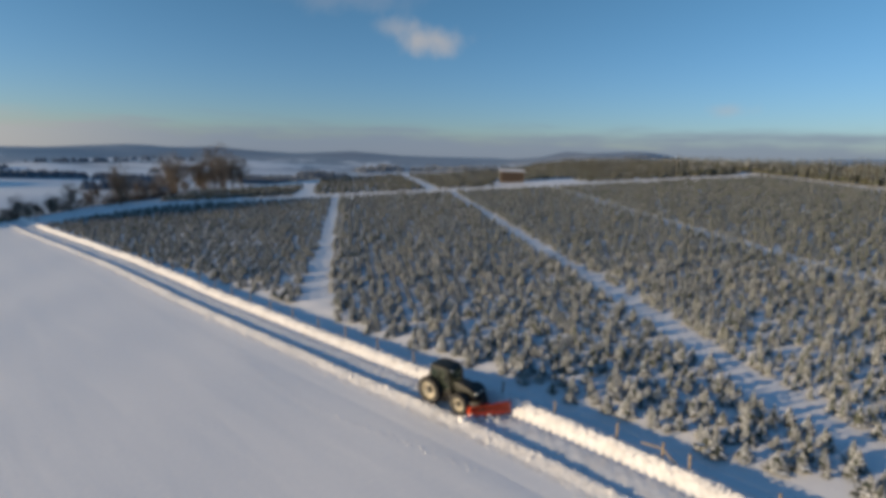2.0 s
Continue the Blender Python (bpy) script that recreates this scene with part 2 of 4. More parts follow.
def prism(outline, y0, y1, bm=None):
    """Extrudes an outline of (x, z) from y0 to y1."""
    bm = bm or bmesh.new()
    a = [bm.verts.new((x, y0, z)) for x, z in outline]
    b = [bm.verts.new((x, y1, z)) for x, z in outline]
    bm.faces.new(a), bm.faces.new(b[::-1])
    for i in range(len(a)):
        j = (i + 1) % len(a)
        bm.faces.new((a[i], b[i], b[j], a[j]))
    return bm


def empty(name, m, label, category, group="", kind=""):
    ob = new(name)
    ob.matrix_basis = m
    return tagged(ob, label, category, group, kind)


# ---- the lie of the land ----
RISE = math.tan(radians(SLOPE))
ALONG, ACROSS = np.array((-0.773, 0.635)), np.array((0.635, 0.773))
EDGE_Y = [-90, -25, 3, 23, 41, 59, 75, 90, 120, 160, 260]
EDGE_X = [-150, -131, -116, -118, -130, -138, -146, -152, -152, -142, -130]


def lattice(x, y):
    """Plantation coordinates: across the rides, and along them up the hill."""
    return x * ACROSS[0] + y * ACROSS[1], x * ALONG[0] + y * ALONG[1]


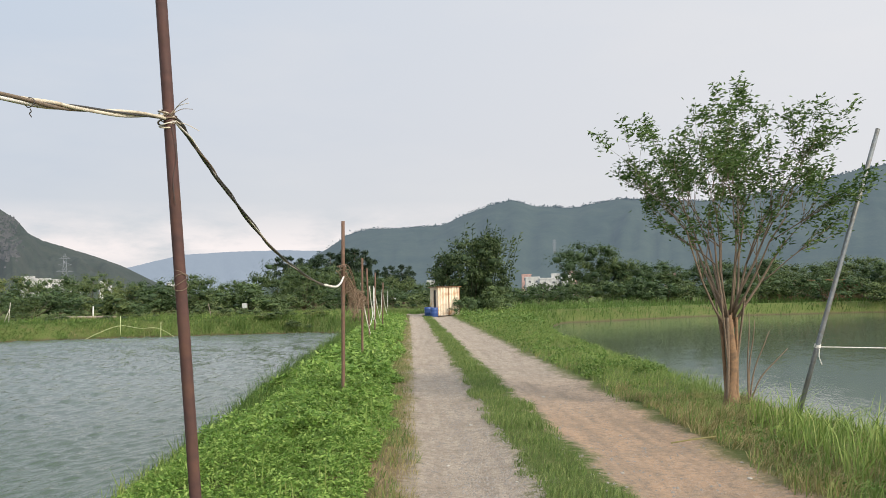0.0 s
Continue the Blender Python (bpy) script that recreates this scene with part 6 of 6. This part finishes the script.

DIRECTION >>
Find the word "Python" in the material, then list each line that holds it.

RESULT BELOW >>
Continue the Blender Python (bpy) script that recreates this scene with part 2 of 4. More parts follow.
Continue the Blender Python (bpy) script that recreates this scene with part 6 of 6. This part finishes the script.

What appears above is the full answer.